= Football at the 1972 Summer Olympics – Men's qualification =

The men's qualification for the 1972 Summer Olympics.

==Qualified teams==
A total of 16 teams participated in the finals of the Olympic tournament.

- Automatically qualified
  - FRG (as hosts)
  - HUN (as holders)
- Europe (UEFA)
  - DEN
  - GDR
  - POL
  - USSR

- Africa (CAF)
  - GHA
  - MAR
  - SUD
- Asia (AFC)
  - Burma
  - IRN
  - MAS

- North and Central America (CONCACAF)
  - MEX
  - USA
- South America (CONMEBOL)
  - BRA
  - COL

==Qualifications==
===UEFA (Europe)===

The European Qualifiers for the 1972 Summer Olympics tournament took place after two rounds between 1 May 1971 and 21 May 1972. Denmark, East Germany, Poland and Soviet Union gained qualification to the Olympic tournament and West Germany as qualified automatically as hosts, Hungary as holders.
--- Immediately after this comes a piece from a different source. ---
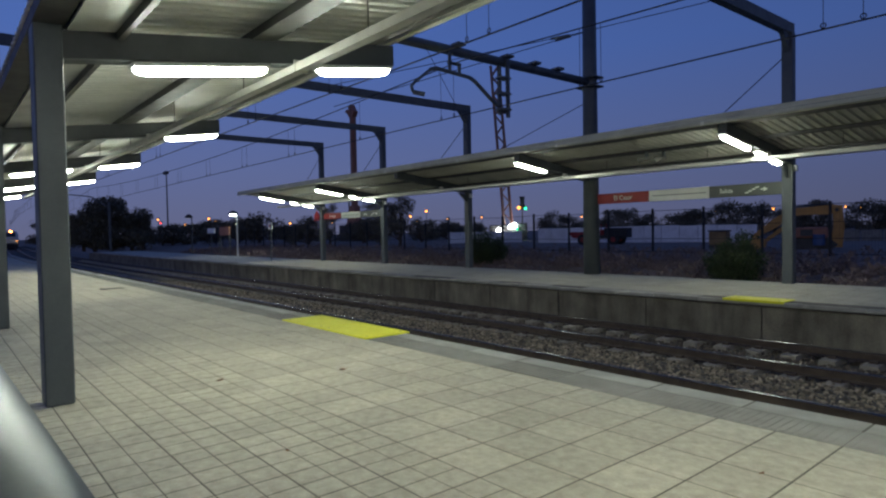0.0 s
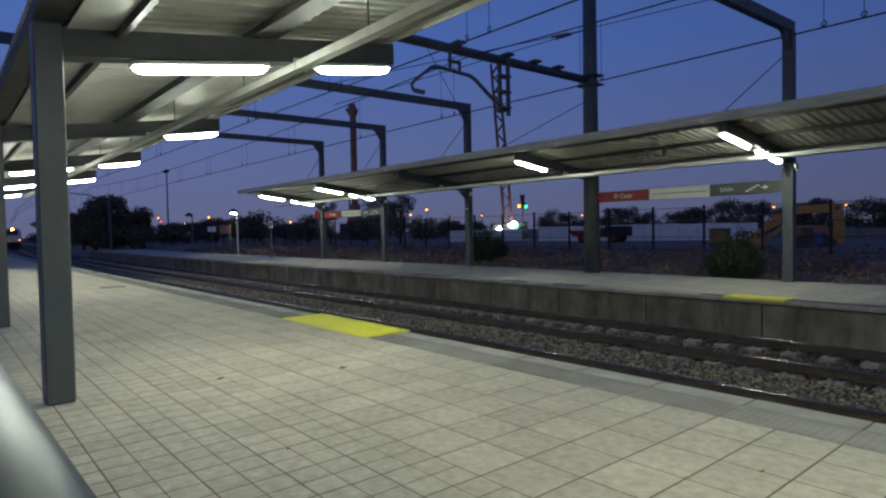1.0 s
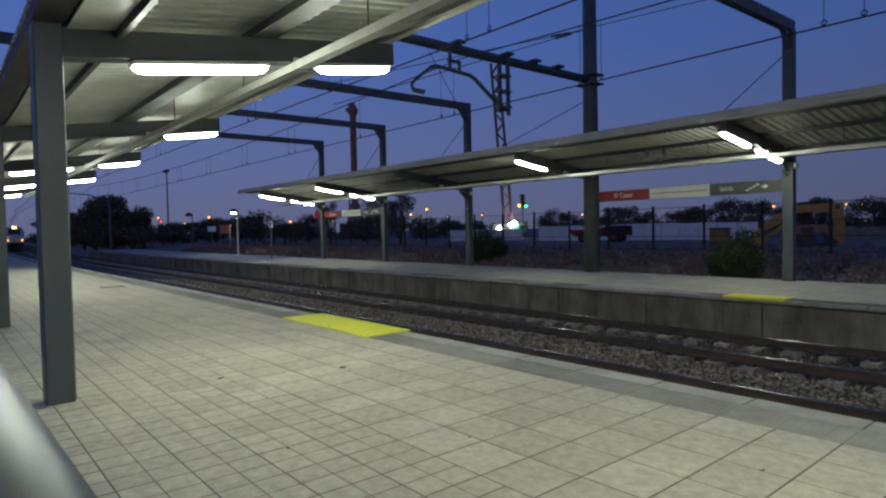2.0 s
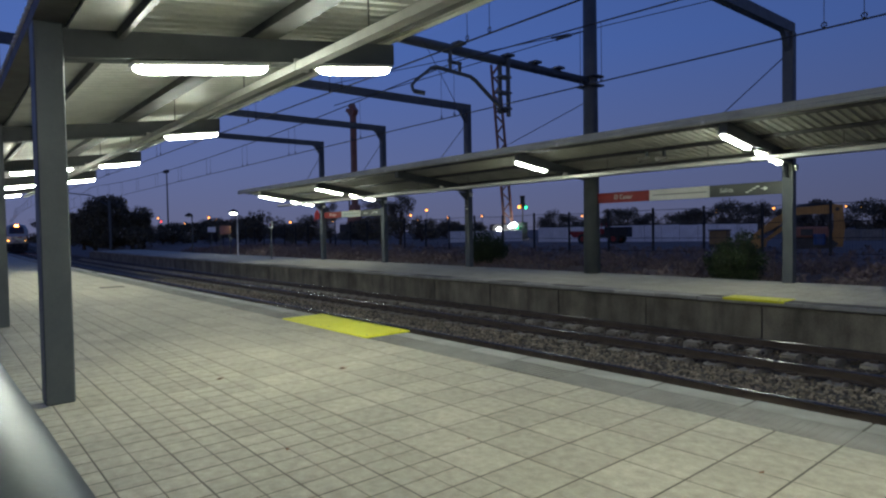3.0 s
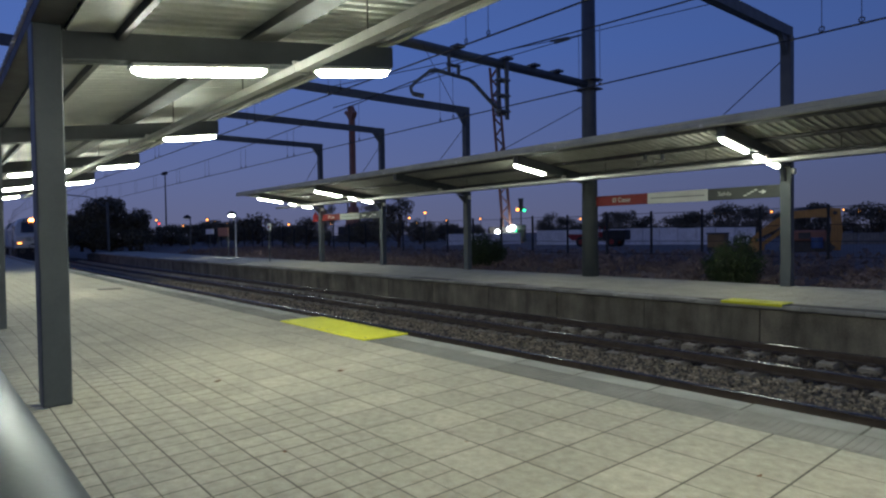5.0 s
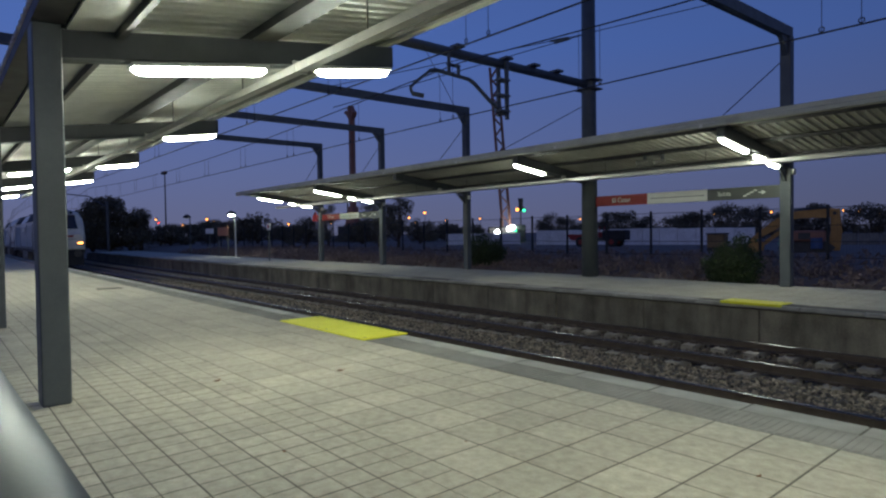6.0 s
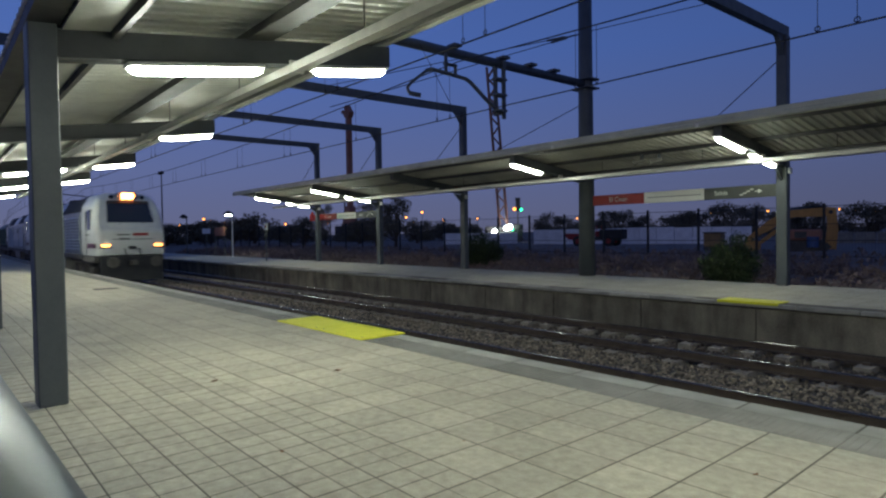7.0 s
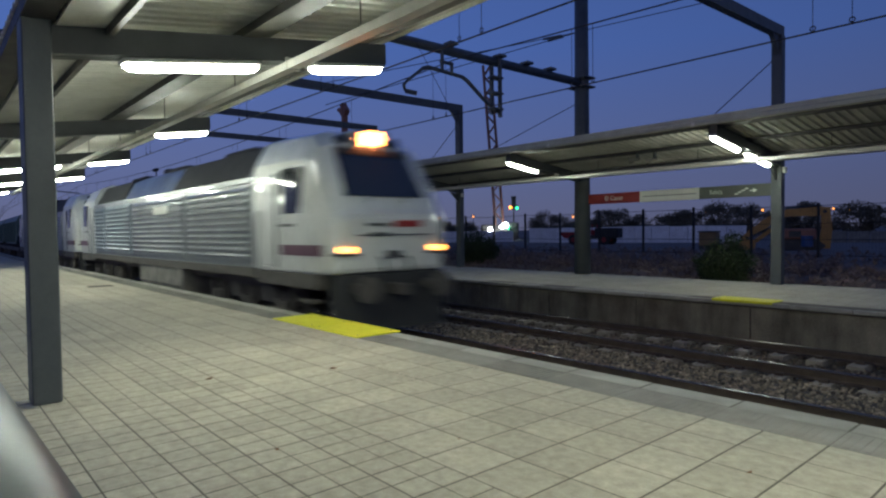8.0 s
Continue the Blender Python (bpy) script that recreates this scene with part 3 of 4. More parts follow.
def bogie(parent, x, axles, span):
    b = B()
    for s in (-1.02, 1.02):
        prism(b, [(x - span / 2 - 0.4, 0.55), (x + span / 2 + 0.4, 0.55), (x + span / 2 + 0.4, 0.72), (x + span / 4, 0.95), (x - span / 4, 0.95), (x - span / 2 - 0.4, 0.72)], "y", s - 0.07, s + 0.07)
    box(b, x - 0.3, x + 0.3, -1.0, 1.0, 0.5, 0.85)
    for i in range(axles):
        xx = x - span / 2 + span * i / (axles - 1)
        for s in (-1.16, 1.16):
            box(b, xx - 0.17, xx + 0.17, s - 0.10, s + 0.10, 0.36, 0.68, 0.03)
            rod(b, (xx + 0.33, s, 0.5), (xx + 0.33, s, 0.9), 0.08, 8)
            rod(b, (xx - 0.33, s, 0.5), (xx - 0.33, s, 0.9), 0.08, 8)
    g = part("bogie", b, M_UNDER, parent, "dark grimy bogie frame")
    for i in range(axles):
        wheelset(g, x - span / 2 + span * i / (axles - 1))


def make_loco(lit):
    lo = thing("locomotive", "white and silver diesel locomotive with louvred sides" + (", headlamps lit" if lit else ", unlit"), "locomotive", group="locomotives")
    L, HW = 22.6, 1.46
    for end, sg in ((0.0, 1), (-L, -1)):
        X = lambda d: end - sg * d
        bm = B()
        # cab shell: upright chin, raked windscreen, rounded roof
        st = [(X(0.02), [(1.22, 1.36), (1.24, 1.9), (1.22, 2.30), (1.16, 2.36), (0.9, 2.42), (-0.9, 2.42), (-1.16, 2.36), (-1.22, 2.30), (-1.24, 1.9), (-1.22, 1.36)]),
              (X(0.16), [(1.36, 1.32), (1.38, 1.9), (1.34, 2.40), (1.25, 2.50), (0.9, 2.56), (-0.9, 2.56), (-1.25, 2.50), (-1.34, 2.40), (-1.38, 1.9), (-1.36, 1.32)]),
              (X(0.48), [(1.44, 1.32), (1.45, 2.2), (1.38, 2.95), (1.26, 3.15), (0.9, 3.22), (-0.9, 3.22), (-1.26, 3.15), (-1.38, 2.95), (-1.45, 2.2), (-1.44, 1.32)]),
              (X(0.86), [(HW, 1.32), (HW, 2.5), (1.36, 3.45), (1.16, 3.78), (0.8, 3.86), (-0.8, 3.86), (-1.16, 3.78), (-1.36, 3.45), (-HW, 2.5), (-HW, 1.32)]),
              (X(1.25), [(HW, 1.32), (HW, 2.6), (1.38, 3.55), (1.12, 4.02), (0.72, 4.16), (-0.72, 4.16), (-1.12, 4.02), (-1.38, 3.55), (-HW, 2.6), (-HW, 1.32)]),
              (X(3.3), [(HW, 1.32), (HW, 2.6), (1.40, 3.58), (1.12, 4.08), (0.72, 4.24), (-0.72, 4.24), (-1.12, 4.08), (-1.40, 3.58), (-HW, 2.6), (-HW, 1.32)])]
        loft(bm, st)
        bmesh.ops.bevel(bm, geom=[e for e in bm.edges if e.is_manifold and e.calc_face_angle(0) > 0.5], offset=0.04, segments=2, affect="EDGES")
        cab = part("cab", bm, M_WHITE, lo, "white driver's cab", smooth=False)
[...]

===CONMEBOL (South America)===

The South American Pre-Olympic tournament was held over a total of two rounds from 26 November to 11 December 1971 in Colombia and saw Brazil and Colombia qualify.
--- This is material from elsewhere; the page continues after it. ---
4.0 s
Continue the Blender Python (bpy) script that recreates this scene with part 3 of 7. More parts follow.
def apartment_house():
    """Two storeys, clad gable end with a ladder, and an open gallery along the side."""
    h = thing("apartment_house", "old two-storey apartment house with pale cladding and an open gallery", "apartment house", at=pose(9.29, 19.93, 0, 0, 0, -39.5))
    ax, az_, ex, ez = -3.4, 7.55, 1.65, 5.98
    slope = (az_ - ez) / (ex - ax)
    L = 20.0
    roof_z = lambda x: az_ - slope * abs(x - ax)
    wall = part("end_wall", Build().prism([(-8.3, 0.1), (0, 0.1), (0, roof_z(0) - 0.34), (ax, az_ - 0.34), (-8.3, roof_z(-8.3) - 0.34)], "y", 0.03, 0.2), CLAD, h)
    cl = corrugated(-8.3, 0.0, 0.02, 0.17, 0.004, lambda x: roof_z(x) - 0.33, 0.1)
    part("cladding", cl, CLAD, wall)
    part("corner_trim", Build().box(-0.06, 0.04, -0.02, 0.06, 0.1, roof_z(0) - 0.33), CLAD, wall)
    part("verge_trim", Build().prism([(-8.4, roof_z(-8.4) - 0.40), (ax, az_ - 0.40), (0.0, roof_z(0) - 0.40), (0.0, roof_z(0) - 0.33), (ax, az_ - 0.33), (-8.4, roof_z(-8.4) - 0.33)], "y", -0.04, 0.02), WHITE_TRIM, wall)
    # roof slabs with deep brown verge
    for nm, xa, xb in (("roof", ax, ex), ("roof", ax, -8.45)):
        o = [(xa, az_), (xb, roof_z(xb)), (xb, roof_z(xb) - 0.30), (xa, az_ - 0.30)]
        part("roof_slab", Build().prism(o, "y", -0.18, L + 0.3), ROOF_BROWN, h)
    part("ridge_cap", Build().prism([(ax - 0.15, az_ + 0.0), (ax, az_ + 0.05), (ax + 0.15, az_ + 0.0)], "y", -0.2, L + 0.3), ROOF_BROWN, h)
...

===CONCACAF (North, Central America and Caribbean)===

The CONCACAF qualifying rounds and Pre-Olympic tournament was held from 23 May 1971 to 28 May 1972, and saw Mexico and United States qualify.

===CAF (Africa)===

The African Qualifiers tournament for the 1972 Summer Olympics took place over a total of two rounds between 7 March 1971 and 28 May 1972. Ghana, Morocco and Sudan gained qualification to the Olympic tournament.

===AFC (Asia)===

The Pre-Olympic tournaments of the Asian Qualifiers for the 1972 Summer Olympic were held from 23 September 1971 to 3 May 1972. Burma, Iran and Malaysia qualify.